The recipe is forgiving but rewards patience in one place: the batter. Rest it. Two hours in the fridge transforms it from serviceable to silken — the flour hydrates fully, the gluten relaxes, and the crêpes cook into something elastic and fine rather than tough. After that, it’s just tilt, flip, fill, fold.

Ingredients To Gather

Serves
8
Batter
  • 2 cups whole milk
  • 1 cup all-purpose flour
  • 2 eggs
  • 3 ½ tbsp melted butter — browned if you like a deeper flavour
  • 4 tsp sugar
  • A pinch of salt
To fill & finish
  • 4 tsp dulce de leche — per crêpe
  • Extra butter — for the pan
Equipment
  • Non-stick skillet or crêpe pan
  • Whisk and a mixing bowl
  • Optional: a fine-mesh sieve (for the silkiest batter)
  • Optional: a flat griddle (for finishing)

Method Step by Step

  1. Melt the butter

    In a small saucepan, melt the butter over medium heat until it’s golden and fragrant. Pull it off the heat before it starts to brown unless you want that nutty, beurre noisette quality carried through the batter.
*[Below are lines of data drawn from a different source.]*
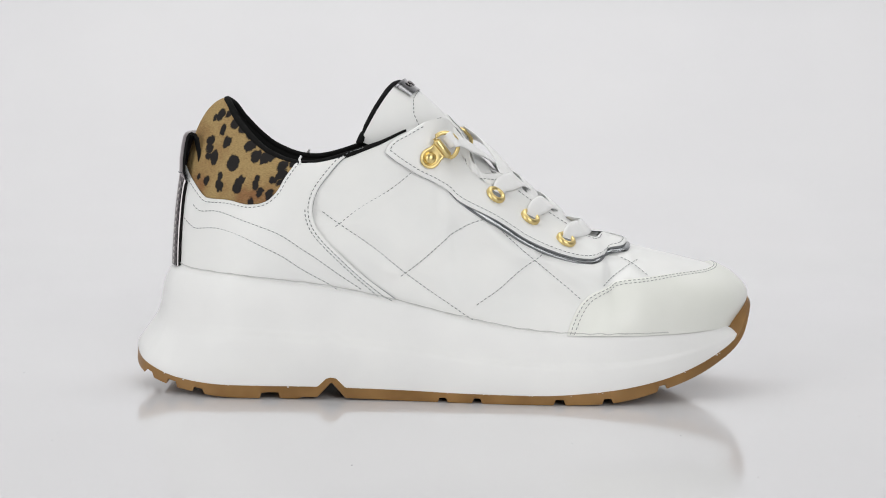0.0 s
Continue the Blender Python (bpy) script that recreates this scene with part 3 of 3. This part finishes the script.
def build_upper(shoe):
    quilted_skin(shoe)
    for side in (-1, 1):
        L = LINES[side]
        # rear quarter
        poly = loop_of(curve(L["seam"]), straight((L["seam"][-1][0], 0), (1, 0)), straight((1, 0), (1, .375)), curve(L["leopard"]),
                       straight((L["leopard"][-1][0], 1), (L["seam"][0][0], 1)))
        q = leather_part("quarter_panel", [(side, poly)], leather, shoe, "smooth white leather rear quarter with stitched rows", lift=0.0012, thick=0.0022,
                         swell=lambda u, v, d: 0.0003 * noise.noise(Vector((u * 14, v * 5, 2))) * min(1, d / .004))
        sew_uv(shifted(L["seam"], .0020), side, 0.0013, q)
        sew_uv(shifted(L["seam"], .0034)[12:], side, 0.0013, q)
        sew_uv(shifted(L["leopard"], .0020), side, 0.0013, q)
        for r in L["rows"]:
            sew_uv(r, side, 0.0013, q)
    # leopard collar
    both = [(s, loop_of(curve(LINES[s]["leopard"]), straight((LINES[s]["leopard"][-1][0], 1), (1, 1)), straight((1, 1), (1, .375)))) for s in (-1, 1)]
    leather_part("heel_collar", both, leopard, shoe, "padded leopard-print pony hair heel collar", edge=lining, lift=0.0009, thick=0.0012,
                 swell=lambda u, v, d: 0.0010 * smooth01(0, .009, d))
    # toe guard
    both = [(s, loop_of(curve(LINES[s]["cap"]), straight((.094, 1), (0, 1)), straight((0, 1), (0, 0)), straight((0, 0), (LINES[s]["cap"][0][0], 0)))) for s in (-1, 1)]
    cap = leather_part("toe_cap", both, cap_leather, shoe, "smooth rounded cream-white leather toe cap", edge=cap_leather, lift=0.0013, thick=0.0018, soften=(skin(0, 1, 1), 0.0085))
    for s in (-1, 1):
        for d in (.0016, .0036):
            sew_uv(shifted(LINES[s]["cap"], d), s, 0.0014, cap, mat=cap_thread)
    # foil trim and lace panel, each one piece across the front
    both = []
    for s in (-1, 1):
        st = LINES[s]["stay"]
        outer = []
        for u, v in [q for q in curve(st) if q[0] < .585 and q[1] < .9 or q[0] < .30]:
            w = 1 - smooth01(.50, .575, u)
            outer.append((u - .0075 * smooth01(.36, .30, u) if u < .36 else u, v - (.026 * w if u > .30 else .026 * w * smooth01(1.0, .7, v))))
        both.append((s, loop_of([(max(u, 0), min(v, 1)) for u, v in outer], straight(outer[-1], (.54, .75)), straight((.54, .75), (.36, .75)), straight((.36, .75), (.34, 1)), straight((.34, 1), outer[0]))))
    leather_part("foil_trim", both, trim_foil, shoe, "gunmetal foil trim showing under the lace panel", edge=trim_foil, lift=0.0009, thick=0.0012)
    both = [(s, loop_of(curve(LINES[s]["stay"]), straight((LINES[s]["stay"][-1][0], 1), (.274, 1)))) for s in (-1, 1)]
    stay = leather_part("lace_panel", both, leather, shoe, "white leather lace panel with gold eyelets", lift=0.0022, thick=0.0013)
    for s in (-1, 1):
        sew_uv(shifted(LINES[s]["stay"], .0019), s, 0.0023, stay)
        sew_uv([(.315, .975), (.33, .965), (.36, .965), (.42, .965), (.475, .96), (.505, .955), (.53, .955)], s, 0.0023, stay)
        # leather thickness at the throat, with the black backing showing on the outer side
        for mat, name, lo, hi in ((leather, "cut_edge", .0004, .0021), (lining if s < 0 else leather, "backing", -.0012, .0005)):
            bm = bmesh.new()
            grid_mesh(bm, [[tuple(skin(u, 1, s) + normal(u, .70, s) * h) for h in (hi, (lo + hi) / 2, lo)] for u in np.linspace(.318, .60, 110)])
            part(name, bm, mat, stay)
    # a thin grey rod paints the shade of the gap above the midsole
    bm = bmesh.new()
    ring = [(u, -1) for u in np.linspace(.22, 1, 200)] + [(u, 1) for u in np.linspace(1, .22, 200)][1:]
    tube(bm, [lifted(u, .012, s, .0014) + np.array((0, 0, .0004 * noise.noise(Vector((u * 60, s, 1))))) for u, s in ring], lambda f: .00020 + .00012 * noise.noise(Vector((f * 90, 0, 5))), 5)
    part("joint_line", bm, joint_shade, shoe, "thin grey line painting the shadow gap above the midsole")
    return stay


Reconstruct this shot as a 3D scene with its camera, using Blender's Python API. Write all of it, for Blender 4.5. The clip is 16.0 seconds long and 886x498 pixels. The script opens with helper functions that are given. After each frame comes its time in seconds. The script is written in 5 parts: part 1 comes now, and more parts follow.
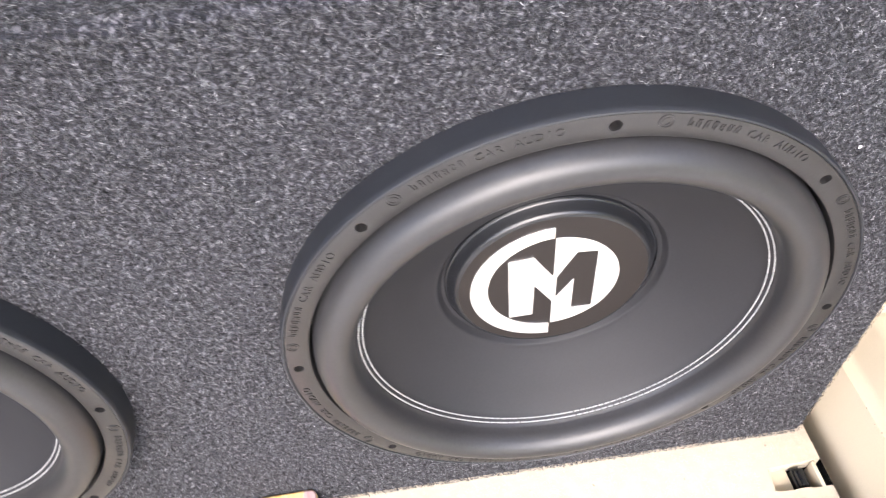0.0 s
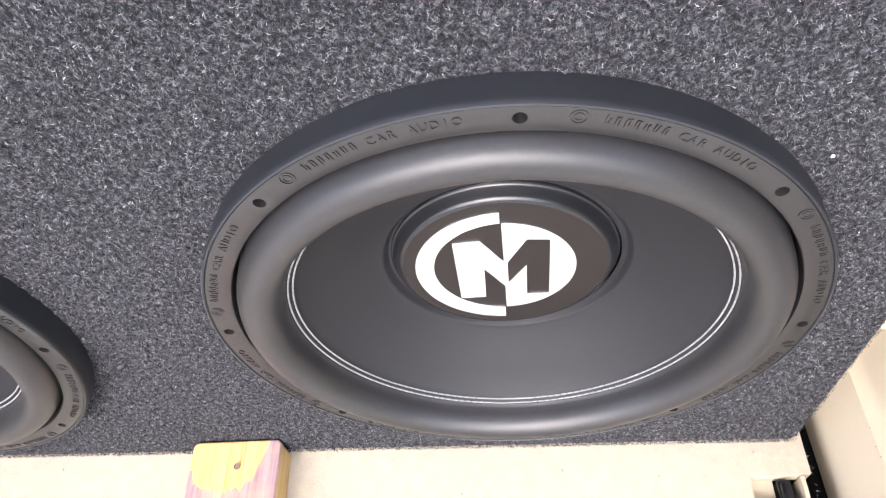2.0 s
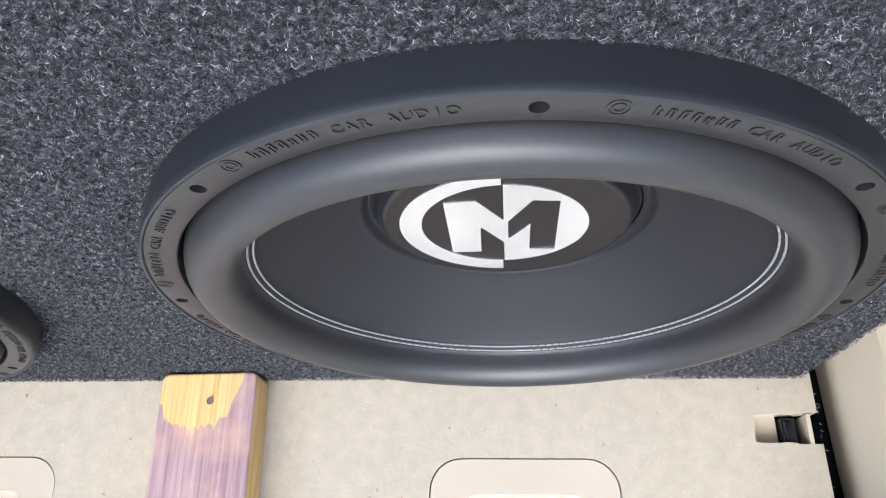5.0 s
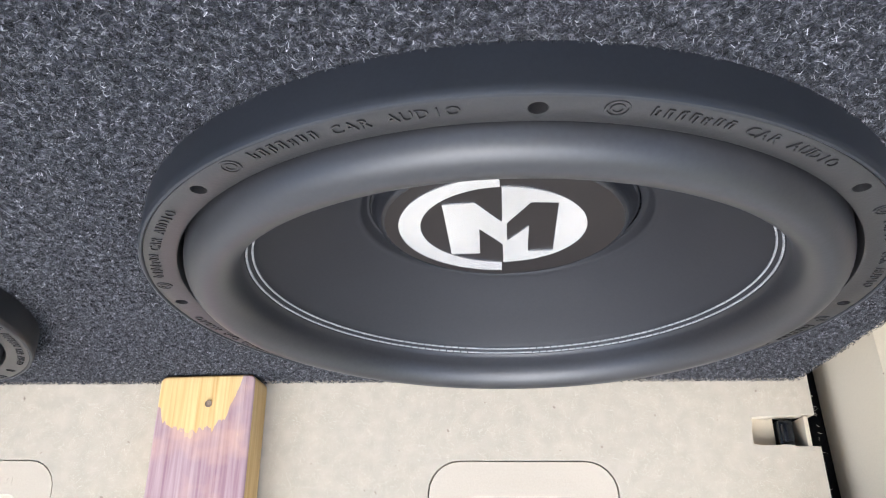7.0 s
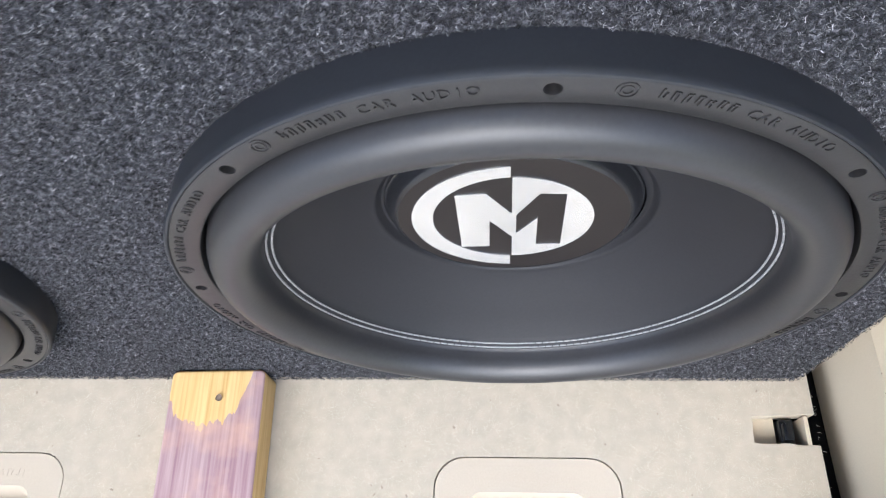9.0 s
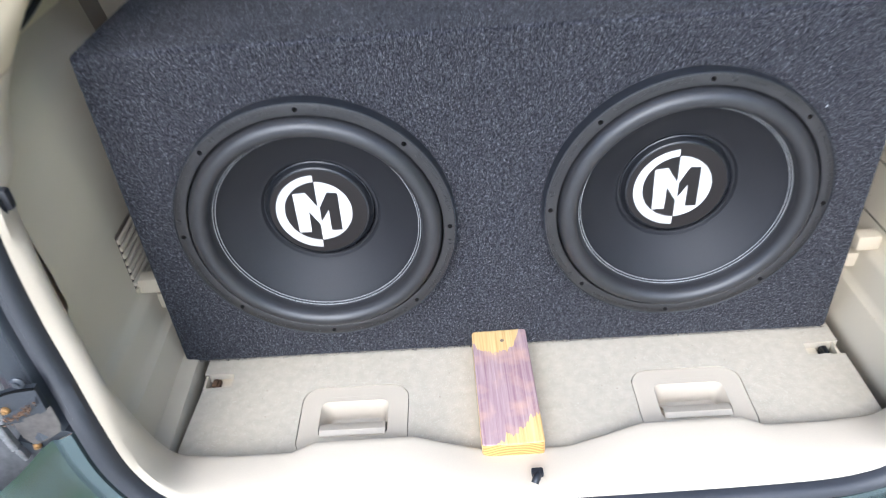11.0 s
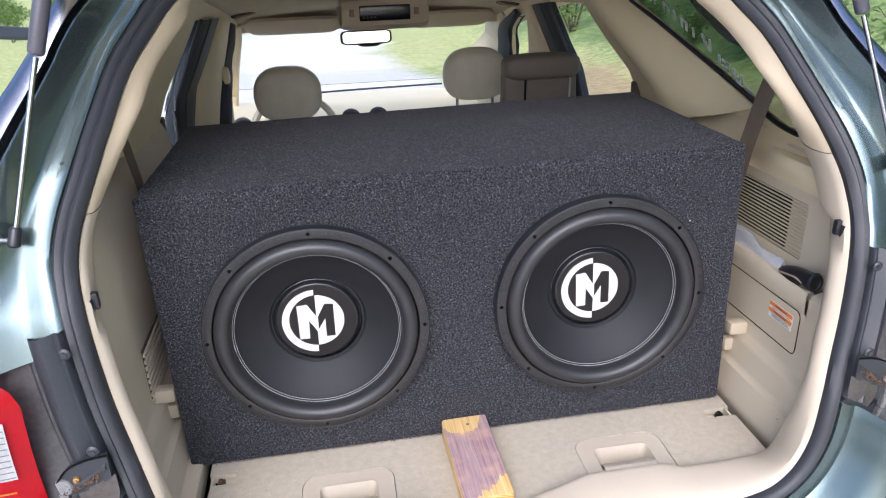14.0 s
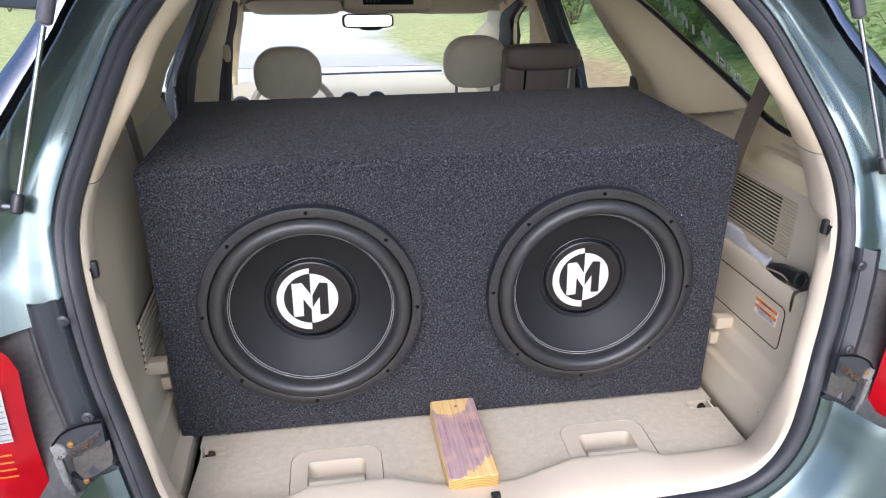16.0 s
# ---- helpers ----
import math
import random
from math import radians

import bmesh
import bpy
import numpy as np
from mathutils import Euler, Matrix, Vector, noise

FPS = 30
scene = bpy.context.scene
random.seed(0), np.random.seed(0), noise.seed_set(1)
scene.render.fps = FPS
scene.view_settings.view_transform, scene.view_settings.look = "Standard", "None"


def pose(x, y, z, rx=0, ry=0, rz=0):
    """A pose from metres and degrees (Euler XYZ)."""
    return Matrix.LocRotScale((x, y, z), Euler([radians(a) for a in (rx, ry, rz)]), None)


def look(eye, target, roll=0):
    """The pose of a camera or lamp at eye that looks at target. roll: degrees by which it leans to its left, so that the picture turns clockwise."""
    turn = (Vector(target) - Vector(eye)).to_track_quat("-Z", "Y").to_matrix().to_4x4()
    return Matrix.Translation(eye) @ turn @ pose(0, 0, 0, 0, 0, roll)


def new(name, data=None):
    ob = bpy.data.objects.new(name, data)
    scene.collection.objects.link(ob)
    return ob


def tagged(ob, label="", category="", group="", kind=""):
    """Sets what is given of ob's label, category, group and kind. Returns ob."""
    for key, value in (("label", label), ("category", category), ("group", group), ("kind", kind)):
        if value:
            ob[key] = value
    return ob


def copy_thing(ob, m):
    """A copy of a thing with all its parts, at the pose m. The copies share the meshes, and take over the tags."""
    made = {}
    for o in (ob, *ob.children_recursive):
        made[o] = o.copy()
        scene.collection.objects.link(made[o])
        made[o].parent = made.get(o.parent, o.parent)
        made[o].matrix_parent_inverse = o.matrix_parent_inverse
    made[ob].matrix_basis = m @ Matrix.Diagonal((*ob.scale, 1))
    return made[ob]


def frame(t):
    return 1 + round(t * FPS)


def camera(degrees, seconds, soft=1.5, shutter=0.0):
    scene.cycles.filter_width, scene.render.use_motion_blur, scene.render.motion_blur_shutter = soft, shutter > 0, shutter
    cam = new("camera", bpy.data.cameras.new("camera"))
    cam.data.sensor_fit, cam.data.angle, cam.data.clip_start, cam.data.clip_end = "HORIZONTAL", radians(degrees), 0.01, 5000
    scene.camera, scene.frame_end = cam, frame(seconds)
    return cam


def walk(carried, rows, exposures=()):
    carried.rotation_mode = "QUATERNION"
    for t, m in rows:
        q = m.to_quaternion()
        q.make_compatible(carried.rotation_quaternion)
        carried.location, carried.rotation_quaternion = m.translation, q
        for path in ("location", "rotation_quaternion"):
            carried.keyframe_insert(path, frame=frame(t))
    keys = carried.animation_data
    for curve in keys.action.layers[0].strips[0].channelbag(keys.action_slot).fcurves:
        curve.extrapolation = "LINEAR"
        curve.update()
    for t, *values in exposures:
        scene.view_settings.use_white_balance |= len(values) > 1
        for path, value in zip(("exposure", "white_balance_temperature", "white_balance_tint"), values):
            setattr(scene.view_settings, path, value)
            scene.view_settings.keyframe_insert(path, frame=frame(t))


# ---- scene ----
cam = camera(63.0, 16.0, soft=1.1, shutter=0.5)
EXPOSURES = [(0, 2.16, 5850, 14), (1, 2.09, 5850, 14), (2, 1.99, 5750, 14), (3, 1.48, 5520, 12), (6.5, 1.40, 5280, 9), (9, 1.37, 5280, 9), (9.5, 1.31, 5080, 7), (10, 1.63, 4850, 5), (12.5, 1.07, 5380, 14), (16, 1.01, 5380, 15)]
PATH = [
    (0, (0.15, -0.296, 0.7), (0.239, 1.004, -0.818), -4.7),
    (0.5, (0.212, -0.285, 0.697), (0.166, 0.964, -0.865), -6.8),
    (1, (0.24, -0.273, 0.694), (0.096, 0.95, -0.882), -8.1),
    (1.5, (0.247, -0.268, 0.69), (0.077, 0.929, -0.903), -8.8),
    (2, (0.251, -0.265, 0.69), (0.084, 0.915, -0.917), -9.0),
    (2.5, (0.249, -0.238, 0.682), (0.077, 0.822, -1.006), -10.0),
    (3, (0.251, -0.173, 0.67), (0.074, 0.697, -1.122), -11.4),
    (3.5, (0.246, -0.164, 0.665), (0.084, 0.665, -1.148), -10.3),
    (4, (0.245, -0.165, 0.663), (0.096, 0.648, -1.159), -10.2),
    (6.5, (0.247, -0.165, 0.661), (0.104, 0.647, -1.162), -10.2),
    (7, (0.245, -0.167, 0.662), (0.107, 0.656, -1.155), -9.7),
    (7.5, (0.241, -0.168, 0.662), (0.112, 0.663, -1.152), -8.8),
    (8, (0.24, -0.171, 0.663), (0.117, 0.66, -1.153), -8.5),
    (8.5, (0.24, -0.174, 0.663), (0.111, 0.662, -1.149), -9.0),
    (9, (0.239, -0.188, 0.669), (0.101, 0.678, -1.128), -8.7),
    (9.5, (0.205, -0.273, 0.693), (-0.034, 0.872, -0.929), -7.7),
    (9.7, (0.17, -0.324, 0.716), (-0.1, 0.941, -0.809), -7.4),
    (10, (0.08, -0.459, 0.749), (-0.145, 0.974, -0.628), -8.6),
    (10.2, (0.028, -0.546, 0.773), (-0.142, 0.902, -0.597), -7.4),
    (12.3, (-0.132, -1.158, 0.893), (-0.049, 0.683, 0.114), -5.1),
    (12.5, (-0.167, -1.167, 0.888), (-0.053, 0.674, 0.115), -4.8),
    (13, (-0.195, -1.176, 0.895), (-0.032, 0.667, 0.134), -4.3),
    (13.5, (-0.19, -1.169, 0.886), (0.045, 0.664, 0.122), -3.1),
    (14, (-0.188, -1.161, 0.889), (0.053, 0.665, 0.11), -2.9),
    (14.5, (-0.191, -1.158, 0.888), (0.073, 0.659, 0.096), -2.2),
    (15, (-0.196, -1.165, 0.882), (0.09, 0.64, 0.07), -1.3),
    (15.5, (-0.205, -1.183, 0.884), (0.045, 0.627, 0.069), -0.7),
    (16, (-0.196, -1.181, 0.89), (0.064, 0.629, 0.081), -0.4),
]
walk(cam, [(t, look(eye, target, roll)) for t, eye, target, roll in PATH],
     exposures=EXPOSURES)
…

  2. Combine the wet ingredients

    In a large bowl, whisk together the milk, melted butter, eggs, and sugar until smooth.

  3. Add the dry ingredients

    Add the flour and salt. Whisk until the batter is completely smooth and lump-free.

    Tip · If any stubborn lumps remain, strain the batter through a fine-mesh sieve — the crêpes will cook more evenly and the texture turns silken.
  4. Chill the batter

    Cover and refrigerate for about 2 hours before cooking. This is the difference between good crêpes and great ones — the flour hydrates, the gluten relaxes, and the finished crêpes turn out softer and more elastic.

  5. Cook the crêpes

    Heat a non-stick skillet or crêpe pan over medium heat. Lightly brush with butter. Pour a thin layer of batter into the pan, immediately tilting the pan in a circular motion to spread it evenly across the surface.

    Cook for 2–3 minutes, until lightly browned on the underside and the top has set. Flip carefully and brown the other side briefly — another 30 seconds or so.

    Tip · Brush the pan sparingly. Too much butter between each crêpe and they’ll over-brown and turn stiff at the edges.
  6. Fill and finish

    Spread about 4 tsp of dulce de leche inside each crêpe while it’s still warm, then fold into quarters.

    Serve immediately, or — for the Fogón treatment — lay the folded crêpes on a hot, lightly buttered griddle just before serving until the edges caramelize and crisp.

    Note · Dulce de leche can be swapped for lemon curd, Nutella, or a good fruit preserve. The method is the same; the dish becomes something else entirely.
With Thanks To

Inspired by the dessert course at Fogón Asado in Buenos Aires. The ratios and technique are my working version, refined over a few rounds; the restaurant’s own recipe is — of course — the real thing.